### Data shown

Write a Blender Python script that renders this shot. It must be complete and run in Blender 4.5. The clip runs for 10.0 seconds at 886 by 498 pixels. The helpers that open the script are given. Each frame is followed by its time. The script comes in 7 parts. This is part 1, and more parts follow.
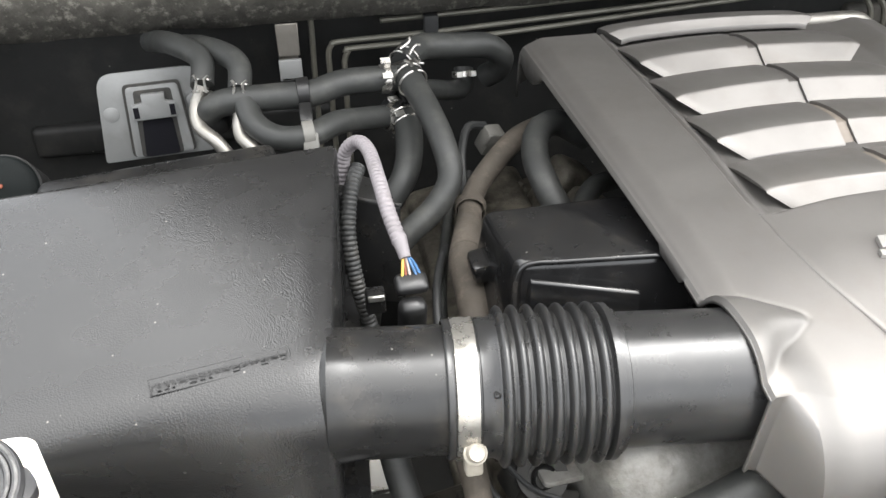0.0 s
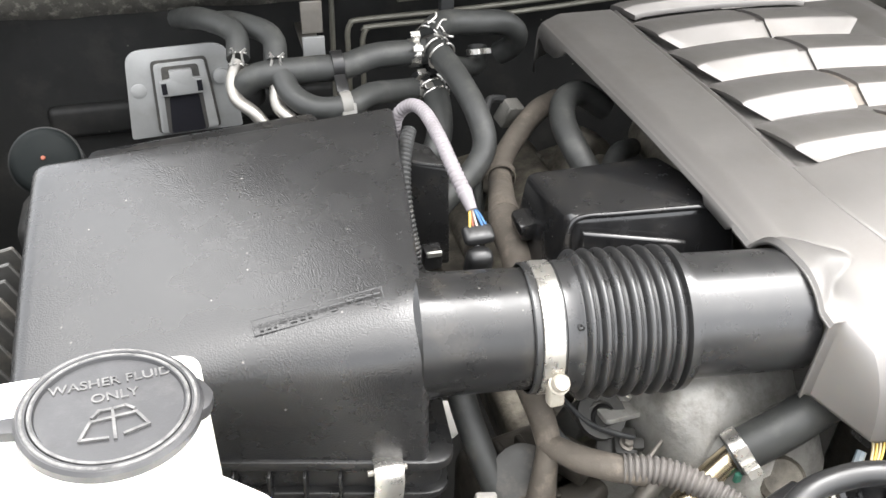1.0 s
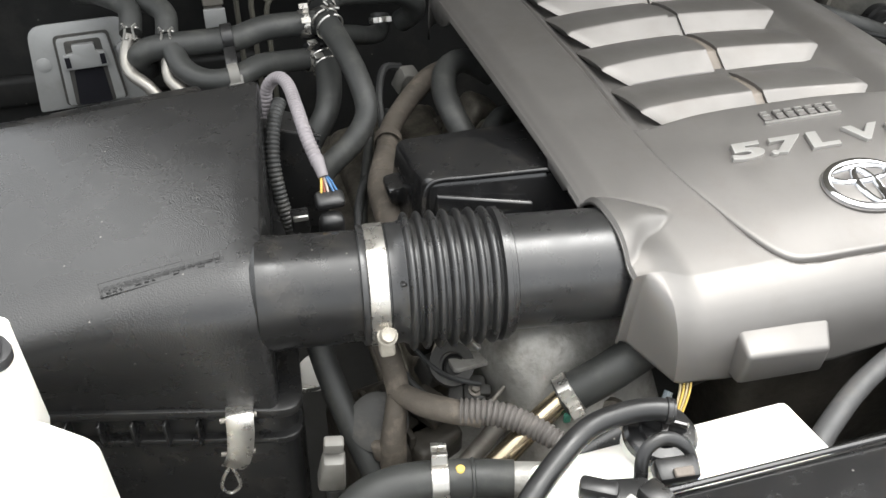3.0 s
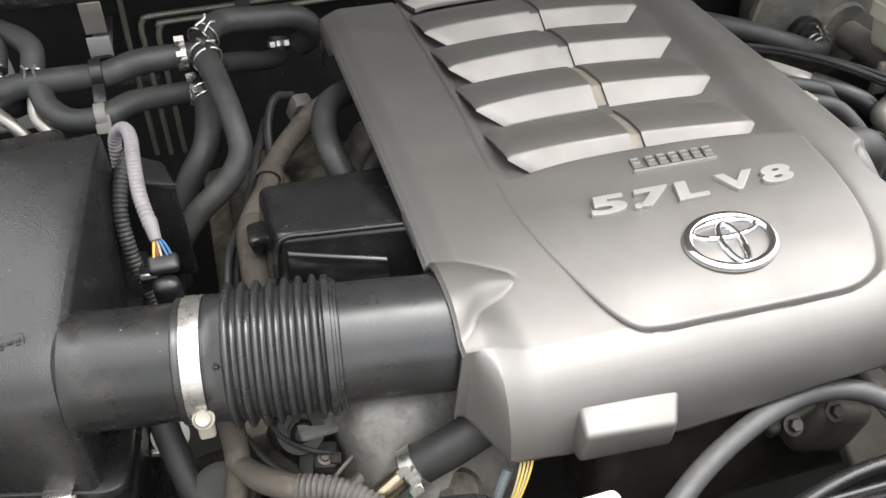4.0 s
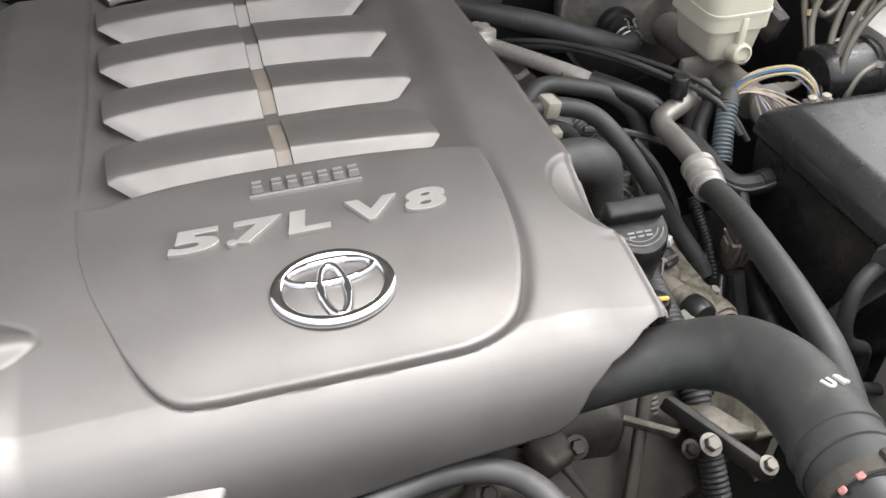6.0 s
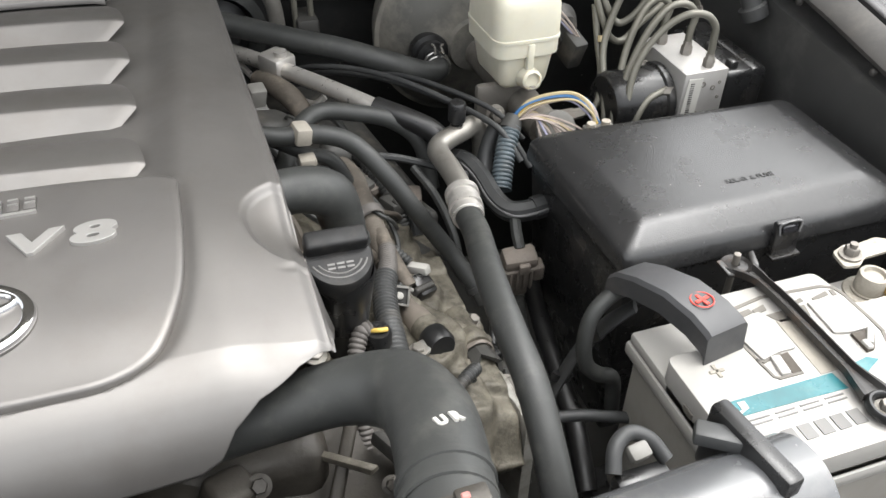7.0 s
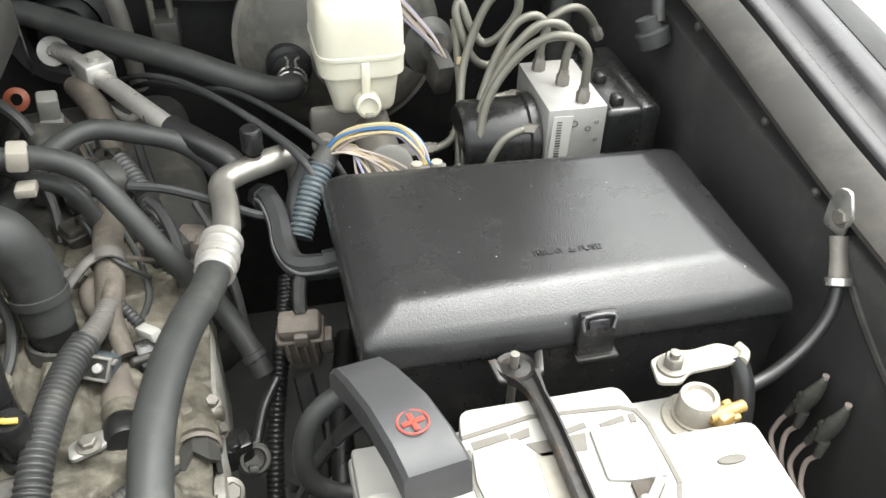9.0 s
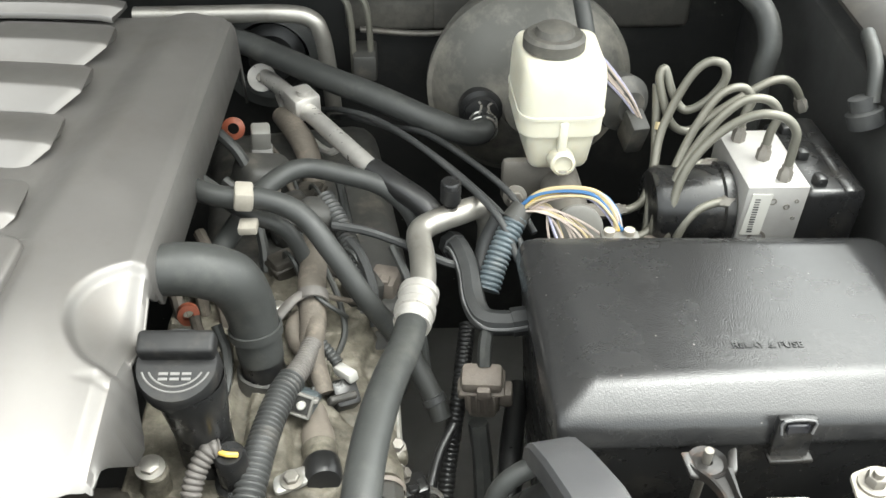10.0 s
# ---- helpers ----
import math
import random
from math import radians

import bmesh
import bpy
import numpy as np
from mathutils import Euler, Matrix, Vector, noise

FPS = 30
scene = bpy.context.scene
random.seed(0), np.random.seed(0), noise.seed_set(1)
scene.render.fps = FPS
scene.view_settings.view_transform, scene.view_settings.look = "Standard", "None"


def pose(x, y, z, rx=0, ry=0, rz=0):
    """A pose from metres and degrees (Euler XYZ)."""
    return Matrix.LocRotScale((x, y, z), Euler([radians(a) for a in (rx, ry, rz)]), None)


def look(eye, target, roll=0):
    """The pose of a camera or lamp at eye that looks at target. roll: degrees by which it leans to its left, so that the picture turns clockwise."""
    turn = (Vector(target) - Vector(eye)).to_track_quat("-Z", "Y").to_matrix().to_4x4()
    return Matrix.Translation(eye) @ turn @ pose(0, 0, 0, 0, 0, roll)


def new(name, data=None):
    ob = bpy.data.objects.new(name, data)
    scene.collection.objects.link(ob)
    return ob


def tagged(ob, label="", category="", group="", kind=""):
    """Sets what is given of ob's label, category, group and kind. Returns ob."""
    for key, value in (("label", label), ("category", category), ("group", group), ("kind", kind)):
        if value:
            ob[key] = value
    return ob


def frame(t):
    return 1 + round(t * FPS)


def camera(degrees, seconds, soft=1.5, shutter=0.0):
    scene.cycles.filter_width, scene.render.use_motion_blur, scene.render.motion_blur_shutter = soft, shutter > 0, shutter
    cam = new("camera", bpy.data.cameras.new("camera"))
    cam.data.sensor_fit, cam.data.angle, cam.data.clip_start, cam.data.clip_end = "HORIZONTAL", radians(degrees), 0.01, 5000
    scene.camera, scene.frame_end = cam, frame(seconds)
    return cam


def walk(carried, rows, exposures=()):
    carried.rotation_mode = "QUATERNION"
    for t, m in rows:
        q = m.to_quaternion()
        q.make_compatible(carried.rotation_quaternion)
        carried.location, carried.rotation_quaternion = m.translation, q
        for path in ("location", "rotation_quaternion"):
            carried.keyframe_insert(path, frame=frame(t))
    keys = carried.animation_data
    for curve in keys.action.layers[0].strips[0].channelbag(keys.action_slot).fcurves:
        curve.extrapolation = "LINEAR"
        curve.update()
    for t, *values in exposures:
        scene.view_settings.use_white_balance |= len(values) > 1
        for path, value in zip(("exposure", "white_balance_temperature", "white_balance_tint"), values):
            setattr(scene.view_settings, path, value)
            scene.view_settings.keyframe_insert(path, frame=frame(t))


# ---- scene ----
cam = camera(55.0, 10.0)
PATH = [
    (0.0, pose(-0.4948, -0.3173, 1.5827, 53.30, -0.14, -11.89)),
    (0.5, pose(-0.5801, -0.3108, 1.5825, 53.41, -0.81, -13.75)),
    (1.0, pose(-0.5921, -0.3451, 1.5714, 53.42, -1.30, -15.19)),
    (1.5, pose(-0.5995, -0.3993, 1.5582, 53.15, -1.13, -15.73)),
    (2.0, pose(-0.5848, -0.4180, 1.5607, 52.53, -0.92, -15.97)),
    (3.5, pose(-0.4250, -0.4020, 1.6301, 49.84, -0.69, -16.49)),
    (4.0, pose(-0.3499, -0.3810, 1.6377, 49.28, -0.30, -16.64)),
    (4.5, pose(-0.2767, -0.3536, 1.6259, 49.11, 0.23, -16.74)),
    (5.0, pose(-0.1983, -0.3336, 1.6031, 48.51, 0.08, -16.65)),
    (6.5, pose(0.0626, -0.3693, 1.5697, 49.69, -0.55, -18.21)),
    (7.0, pose(0.1692, -0.3937, 1.5722, 50.52, -1.20, -19.29)),
    (7.5, pose(0.3165, -0.3745, 1.5365, 51.45, -1.34, -19.37)),
    (8.0, pose(0.4216, -0.3758, 1.5121, 51.68, -1.94, -18.04)),
    (8.5, pose(0.4687, -0.3576, 1.5162, 51.45, -1.62, -15.62)),
    (9.0, pose(0.4687, -0.3143, 1.5047, 51.24, -1.26, -12.75)),
    (9.5, pose(0.4529, -0.3074, 1.5332, 51.15, -1.01, -8.32)),
    (10.0, pose(0.4145, -0.2859, 1.5575, 50.86, -0.49, -2.66)),
]
EXPOSURES = [(0.0, 2.5, 6500, 9), (0.5, 2.85, 6500, 10), (1.0, 2.9, 6500, 10), (1.6, 2.3, 6500, 7), (2.2, 1.8, 6500, 8), (3.4, 2.2, 6500, 8), (5.0, 1.95, 6500, 11), (6.5, 1.98, 6450, 10), (8.0, 2.35, 6500, 7), (9.2, 2.45, 6500, 5), (10.0, 2.66, 6500, 3)]
walk(cam, PATH, EXPOSURES)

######

Exercise >> Copy every line above that holds the word "keys".

Answer to the task >>
    keys = carried.animation_data
    for curve in keys.action.layers[0].strips[0].channelbag(keys.action_slot).fcurves:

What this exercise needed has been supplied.